A side note: that grafting in of the wild branches preserved and strengthened the roots. I’ll let you ponder on that for a while.
So what are the principles?
■ Agency is essential
■ The natural being is the most frequent result of agency
■ The love and mercy of the Father as manifested in the atonement of Jesus Christ and the mission of the Holy Ghost is the only way to lift mankind out of that natural state
And what are the lessons?
● Parenting is not painless, even for perfect parents
● Our role—whether natural parents or those who serve in the role of parent through their stewardships—is threefold:
○ to nourish our own roots so they are strong
○ to provide nourishment for whomever the Father sees fit to include in our stewardship system
○ and NEVER, NEVER, NEVER stop doing that until the final harvest is over and the last possible soul has been saved.
I plead with us all, brothers and sisters, no matter what our past performances, no matter how flawed our record, KEEP LABORING, KEEP OBEYING, KEEP TRYING. Most of us will not achieve perfection here. But we will keep our covenants if we keep trying, if we never give up.
After all, we have the promise that “the Lord of the vineyard labored also with them.”
We have the assurance that He loves us beyond anything we can comprehend.
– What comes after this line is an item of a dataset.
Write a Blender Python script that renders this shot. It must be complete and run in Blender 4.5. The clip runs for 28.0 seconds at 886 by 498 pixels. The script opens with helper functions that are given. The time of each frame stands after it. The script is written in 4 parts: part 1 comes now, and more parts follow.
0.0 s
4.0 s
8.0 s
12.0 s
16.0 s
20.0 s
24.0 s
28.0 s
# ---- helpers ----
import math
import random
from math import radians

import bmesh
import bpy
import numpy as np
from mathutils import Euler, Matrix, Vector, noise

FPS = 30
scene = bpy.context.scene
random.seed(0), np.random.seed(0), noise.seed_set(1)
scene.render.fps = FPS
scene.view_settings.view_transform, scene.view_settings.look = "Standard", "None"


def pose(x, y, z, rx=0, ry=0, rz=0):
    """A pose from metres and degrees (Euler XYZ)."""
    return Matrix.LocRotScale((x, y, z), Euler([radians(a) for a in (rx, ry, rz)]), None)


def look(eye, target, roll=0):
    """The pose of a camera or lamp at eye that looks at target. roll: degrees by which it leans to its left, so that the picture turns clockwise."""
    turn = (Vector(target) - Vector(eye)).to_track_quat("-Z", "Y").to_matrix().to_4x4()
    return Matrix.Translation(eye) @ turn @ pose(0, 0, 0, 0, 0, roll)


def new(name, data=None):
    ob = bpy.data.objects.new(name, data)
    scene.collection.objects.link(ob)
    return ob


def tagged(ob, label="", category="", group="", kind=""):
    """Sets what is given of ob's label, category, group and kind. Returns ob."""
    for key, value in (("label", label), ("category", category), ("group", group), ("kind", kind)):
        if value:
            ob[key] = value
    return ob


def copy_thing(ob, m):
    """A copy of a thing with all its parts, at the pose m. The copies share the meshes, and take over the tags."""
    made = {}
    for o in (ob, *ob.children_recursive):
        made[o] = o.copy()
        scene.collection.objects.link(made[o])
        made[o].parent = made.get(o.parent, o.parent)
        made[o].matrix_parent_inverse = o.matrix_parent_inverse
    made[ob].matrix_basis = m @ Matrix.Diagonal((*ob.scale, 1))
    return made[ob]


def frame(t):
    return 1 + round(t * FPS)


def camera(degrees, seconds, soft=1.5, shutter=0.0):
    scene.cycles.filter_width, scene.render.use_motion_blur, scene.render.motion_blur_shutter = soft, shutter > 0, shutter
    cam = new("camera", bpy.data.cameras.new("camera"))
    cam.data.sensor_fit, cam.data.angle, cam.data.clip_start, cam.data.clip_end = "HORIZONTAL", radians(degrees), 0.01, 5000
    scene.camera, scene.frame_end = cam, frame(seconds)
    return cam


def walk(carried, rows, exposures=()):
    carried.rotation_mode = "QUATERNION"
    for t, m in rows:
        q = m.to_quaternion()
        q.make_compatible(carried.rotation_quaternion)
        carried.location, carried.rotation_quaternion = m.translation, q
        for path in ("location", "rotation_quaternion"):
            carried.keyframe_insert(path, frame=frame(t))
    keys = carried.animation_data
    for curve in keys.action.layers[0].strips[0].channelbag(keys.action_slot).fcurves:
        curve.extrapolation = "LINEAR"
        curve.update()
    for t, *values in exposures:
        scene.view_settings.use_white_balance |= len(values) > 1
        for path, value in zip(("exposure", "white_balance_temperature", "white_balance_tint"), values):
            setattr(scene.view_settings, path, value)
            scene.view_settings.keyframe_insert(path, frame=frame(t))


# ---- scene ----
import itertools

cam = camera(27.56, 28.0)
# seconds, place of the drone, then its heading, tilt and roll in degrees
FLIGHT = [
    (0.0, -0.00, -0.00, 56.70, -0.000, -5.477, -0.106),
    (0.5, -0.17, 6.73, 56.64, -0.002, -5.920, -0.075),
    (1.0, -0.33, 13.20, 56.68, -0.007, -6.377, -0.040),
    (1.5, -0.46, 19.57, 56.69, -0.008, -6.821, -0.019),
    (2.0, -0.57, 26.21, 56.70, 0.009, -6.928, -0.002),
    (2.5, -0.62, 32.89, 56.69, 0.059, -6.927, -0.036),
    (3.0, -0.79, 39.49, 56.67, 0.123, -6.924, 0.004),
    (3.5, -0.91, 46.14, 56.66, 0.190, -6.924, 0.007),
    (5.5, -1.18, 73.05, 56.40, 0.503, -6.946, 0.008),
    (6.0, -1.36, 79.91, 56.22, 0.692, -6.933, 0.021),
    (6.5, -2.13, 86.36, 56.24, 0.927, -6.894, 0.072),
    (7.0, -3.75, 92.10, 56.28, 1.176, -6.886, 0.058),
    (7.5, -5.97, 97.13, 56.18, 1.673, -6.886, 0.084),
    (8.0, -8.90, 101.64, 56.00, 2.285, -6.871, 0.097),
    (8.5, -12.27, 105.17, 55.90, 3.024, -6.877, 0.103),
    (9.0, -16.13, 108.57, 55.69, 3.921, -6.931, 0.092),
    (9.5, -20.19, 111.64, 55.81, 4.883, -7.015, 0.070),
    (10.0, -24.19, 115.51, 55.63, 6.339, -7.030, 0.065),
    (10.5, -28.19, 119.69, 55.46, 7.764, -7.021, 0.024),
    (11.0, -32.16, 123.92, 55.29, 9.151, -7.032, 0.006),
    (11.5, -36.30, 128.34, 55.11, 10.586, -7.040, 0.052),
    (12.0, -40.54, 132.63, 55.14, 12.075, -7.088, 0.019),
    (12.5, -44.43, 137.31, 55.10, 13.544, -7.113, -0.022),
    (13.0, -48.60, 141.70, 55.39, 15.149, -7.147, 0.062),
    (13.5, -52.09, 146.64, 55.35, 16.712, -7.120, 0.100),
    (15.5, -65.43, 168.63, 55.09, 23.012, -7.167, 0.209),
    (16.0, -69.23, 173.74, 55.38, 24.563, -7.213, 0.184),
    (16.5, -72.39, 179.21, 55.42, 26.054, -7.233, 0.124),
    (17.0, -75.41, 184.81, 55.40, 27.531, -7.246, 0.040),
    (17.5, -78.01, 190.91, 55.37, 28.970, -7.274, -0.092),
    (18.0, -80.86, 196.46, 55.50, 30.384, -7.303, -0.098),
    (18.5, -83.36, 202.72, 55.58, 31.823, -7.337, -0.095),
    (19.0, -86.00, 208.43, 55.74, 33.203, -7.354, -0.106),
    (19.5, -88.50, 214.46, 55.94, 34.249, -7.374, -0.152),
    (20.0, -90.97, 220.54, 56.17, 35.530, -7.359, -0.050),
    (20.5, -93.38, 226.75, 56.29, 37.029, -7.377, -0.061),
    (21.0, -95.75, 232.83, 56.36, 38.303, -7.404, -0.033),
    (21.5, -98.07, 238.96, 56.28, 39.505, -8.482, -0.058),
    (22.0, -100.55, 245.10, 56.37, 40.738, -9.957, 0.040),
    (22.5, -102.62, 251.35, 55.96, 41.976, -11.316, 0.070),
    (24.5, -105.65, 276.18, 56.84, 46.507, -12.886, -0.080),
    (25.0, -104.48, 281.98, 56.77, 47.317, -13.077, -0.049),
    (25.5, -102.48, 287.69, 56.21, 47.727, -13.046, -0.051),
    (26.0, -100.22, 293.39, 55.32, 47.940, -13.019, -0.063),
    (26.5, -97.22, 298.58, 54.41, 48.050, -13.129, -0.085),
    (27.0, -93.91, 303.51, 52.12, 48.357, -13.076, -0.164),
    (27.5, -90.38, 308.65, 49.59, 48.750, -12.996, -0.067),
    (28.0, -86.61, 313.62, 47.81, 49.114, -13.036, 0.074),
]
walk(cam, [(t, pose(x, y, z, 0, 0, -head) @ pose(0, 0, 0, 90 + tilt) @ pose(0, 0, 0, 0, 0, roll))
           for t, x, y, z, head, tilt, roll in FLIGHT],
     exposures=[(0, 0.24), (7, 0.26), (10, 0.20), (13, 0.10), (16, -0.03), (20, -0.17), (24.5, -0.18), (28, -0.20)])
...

And the Servant of the Master, that beloved Advocate and Initiator of mercy, has not ceased to plead for us as individuals, for us as parents, or for our children—no matter how far down the wrong roads we or they may have traveled.
I think Heavenly Father has great confidence in and hope for the mothers of His children, for their parents in general. And I pray that He will bless us all that we may keep our own roots strong and continue to nourish whatever branches He entrusts to us.